AI re-attribution suggests Holbein’s ‘unidentified woman’ is Anne Boleyn

TL;DR:

  • Researchers at the University of Bradford used a computer-vision model to compare every image in the Hans Holbein corpus and argue two sketches in the royal collection have been mislabelled since the 1700s.
  • The “Windsor sketch”, long thought to depict Anne Boleyn, may actually portray her mother Elizabeth Howard; the so-called “Unidentified Woman” may be Boleyn herself.
  • Independent scholar Karen Davies estimates fewer than 15% of the 80-plus Holbein corpus images have contemporary documentary verification.

The work pairs Davies, whose study of mislabelling in the corpus appeared in March, with Prof Hassan Ugail, director of the Centre of Visual Computing at Bradford. Ugail’s model previously attributed a long-debated painting to Raphael. Applied to Holbein, the system clustered images by visual similarity into a matrix; the “Unidentified Woman” sat with other Boleyn-Howard family images, while the Windsor sketch grouped more closely with portraits of Elizabeth Howard.

Context

The wider attribution problem is not new. The Holbein corpus has long been known for inconsistent labelling — a portrait of Boleyn’s cousin Henry Howard, for example, turned out to depict his father. Davies’s red-hair-versus-darker-complexion argument adds documentary weight to the AI clustering result; the team frames it as opening debate rather than settling the question. A Royal Collection Trust spokesperson said the identity of the unnamed sitter had “long been the subject of debate” and welcomed further discussion.

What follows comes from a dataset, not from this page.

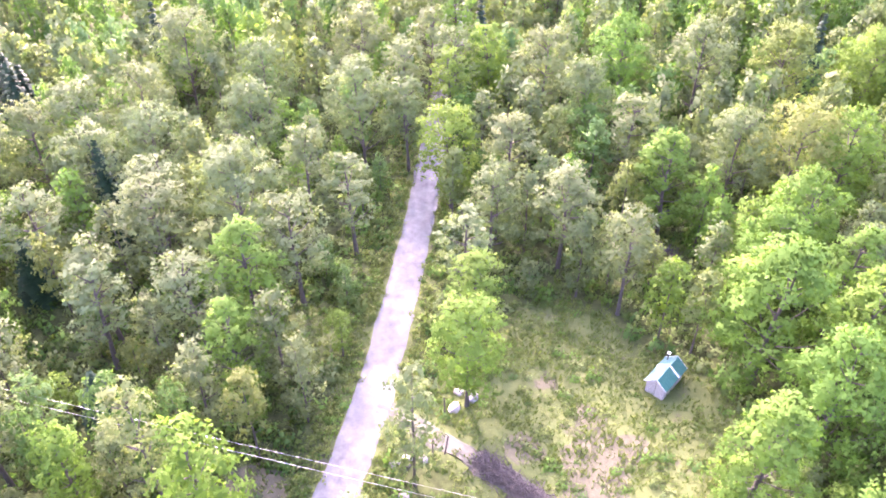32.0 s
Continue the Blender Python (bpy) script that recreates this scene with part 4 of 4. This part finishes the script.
# ---- the shed in the clearing ----
def shed():
    s = thing("shed", "small weathered board shed with a teal metal roof", "shed", pose(-189.3, 136.0, 0.02, 0, 0, 121.9) @ Matrix.Diagonal((0.76, 0.76, 0.78, 1)))
    L2, W2 = 2.35, 1.2
    for k, (x0, x1, y0, y1) in enumerate(((-L2, L2, -W2, -W2 + 0.08), (-L2, L2, W2 - 0.08, W2))):
        wall = part("side_wall", add_box(bmesh.new(), x0, x1, y0, y1, -0.1, 1.9), SHED_WALL, s)
        n = 13
        for i in range(n):
            xa = x0 + (x1 - x0) * i / n
            yy = y0 - 0.025 if k == 0 else y1
            part("board", add_box(bmesh.new(), xa + 0.015, xa + (x1 - x0) / n - 0.015, yy, yy + 0.025, -0.08, 1.88), SHED_WALL, wall)
    for sx in (-1, 1):
        g = prism([(-W2 + 0.08, -0.1), (W2 - 0.08, -0.1), (W2 - 0.08, 1.9), (0, 2.72), (-W2 + 0.08, 1.9)], sx * L2 - 0.04, sx * L2 + 0.04, "x")
        end = part("gable_wall", g, SHED_WALL, s)
        for a, b in (((sx * (L2 + 0.06), -W2, 0.05), (sx * (L2 + 0.06), 0, 1.85)), ((sx * (L2 + 0.06), W2, 0.05), (sx * (L2 + 0.06), 0, 1.85)), ((sx * (L2 + 0.06), 0, 0.0), (sx * (L2 + 0.06), 0, 2.6))):
            part("brace", bar(a, b, 0.07, 0.04), DARK if sx < 0 and a[1] == 0 else SHED_WALL, end)
        part("fascia", bar((sx * (L2 + 0.28), -1.5, 1.72), (sx * (L2 + 0.28), 0, 2.86), 0.03, 0.14), TRIM, s)
        part("fascia", bar((sx * (L2 + 0.28), 1.5, 1.72), (sx * (L2 + 0.28), 0, 2.86), 0.03, 0.14), TRIM, s)
    # the +y sheet gets the paler teal, with sky reflection painted in
    for side, mat, lab in ((-1, TEAL, "bright teal roof sheet"), (1, TEAL_SKYLIT, "teal roof sheet with the sky's reflection in its colour")):
        r = part("roof_sheet", prism([(0, 2.84), (side * 1.52, 1.70), (side * 1.52, 1.75), (0, 2.89)], -L2 - 0.26, L2 + 0.26, "x"), mat, s, lab)
        for i in range(13):
            x = -L2 - 0.2 + i * (2 * L2 + 0.4) / 12
            part("rib", bar((x, 0, 2.90), (x, side * 1.52, 1.76), 0.035, 0.03), mat, r)
        part("strap", bar((0.55, 0, 2.925), (0.55, side * 1.53, 1.79), 0.26, 0.02), TRIM, s, "pale strap laid over the roof")
    part("ridge_cap", bar((-L2 - 0.27, 0, 2.9), (L2 + 0.27, 0, 2.9), 0.2, 0.05), TEAL_SKYLIT, s)
    p = part("stove_pipe", bar((1.9, 0.9, 2.0), (1.9, 0.9, 3.3), 0.12, 0.12), DARK, s)
    part("pipe_cap", box(1.7, 2.1, 0.7, 1.1, 3.3, 3.42, 0.04), TRIM, p)


shed()


# ---- poles and wires ----
def utility_pole(x, y, h):
    p = thing("utility_pole", "weathered grey wooden utility pole", "utility pole", pose(x, y, 0), "power line")
    v, f = tube([(0, 0, -0.4), (0, 0, h * 0.5), (0, 0, h)], (0.15, 0.13, 0.11), 10)
    o = new("post", mesh_np("post", v, f, [PALE_BARK], smooth=True))
    o.parent = p
    arm = part("crossarm", box(-0.12, 0.12, -0.5, 0.5, h - 0.5, h - 0.38, 0.02), PALE_BARK, p)
    for y1 in (-0.4, 0.4):
        part("insulator", box(-0.06, 0.06, y1 - 0.06, y1 + 0.06, h - 0.38, h - 0.2, 0.03), TRIM, arm)


POLES = [(-226.0, 31.0), (-156.3, 148.3)]
for px, py in POLES:
    utility_pole(px, py, 9.2)


def wire(dz, off):
    (ax, ay), (bx, by) = POLES
    pts = []
    for i in range(41):
        t = i / 40
        sag = 0.5 * 4 * t * (1 - t)
        pts.append((ax + (bx - ax) * t + off, ay + (by - ay) * t, 9.0 + dz - sag))
    v, f = tube(pts, [0.011] * 41, 5)
    tagged(new("power_wire", mesh_np("power_wire", v, f, [METAL], smooth=True)), "thin power wire strung between two poles", "wire", "power line")


wire(0.1, -0.1)
wire(-0.75, 0.1)


# ---- small things of the clearing ----
def post(x, y, h, lean=0.0):
    v, f = tube([(0, 0, -0.3), (0, 0, h * 0.6), (0.02, 0, h)], (0.075, 0.07, 0.065), 8)
    cap = np.array([list(range(len(v) - 8, len(v)))[:4], list(range(len(v) - 8, len(v)))[4:]])
    ob = tagged(new("fence_post", mesh_np("fence_post", v, np.concatenate([f, cap]), [BARK])), "dark rough wooden post beside the track", "post", "gate posts")
    ob.matrix_basis = pose(x, y, rise(x, y), lean, lean)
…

For UK heritage institutions, the case sits in a growing pattern of computer vision reshaping art-historical attribution work. The National Gallery, Tate and Royal Collection Trust have all published computer-vision research projects in recent years, and AI attribution claims now sit alongside dendrochronology, pigment analysis and provenance research as a tool curators must engage with — even if the conclusions invite challenge. Earlier in 2026, the Hever “Rose” portrait of Boleyn was reanalysed by historians who argued the Elizabethan artist deliberately rebutted contemporary claims she had a sixth finger.

Looking forward

Davies has explicitly framed the result as a question reopened, not closed. The wider implication for UK museums and the royal collection is the direction of travel: as AI corpus-matching tools mature, conservative attributions on tens of thousands of works will face systematic re-examination. That will mean curators, conservators and provenance researchers spending more time engaging with model outputs, contesting them where the documentary record disagrees, and developing standards for how strong an AI cluster signal must be before a permanent re-attribution is justified.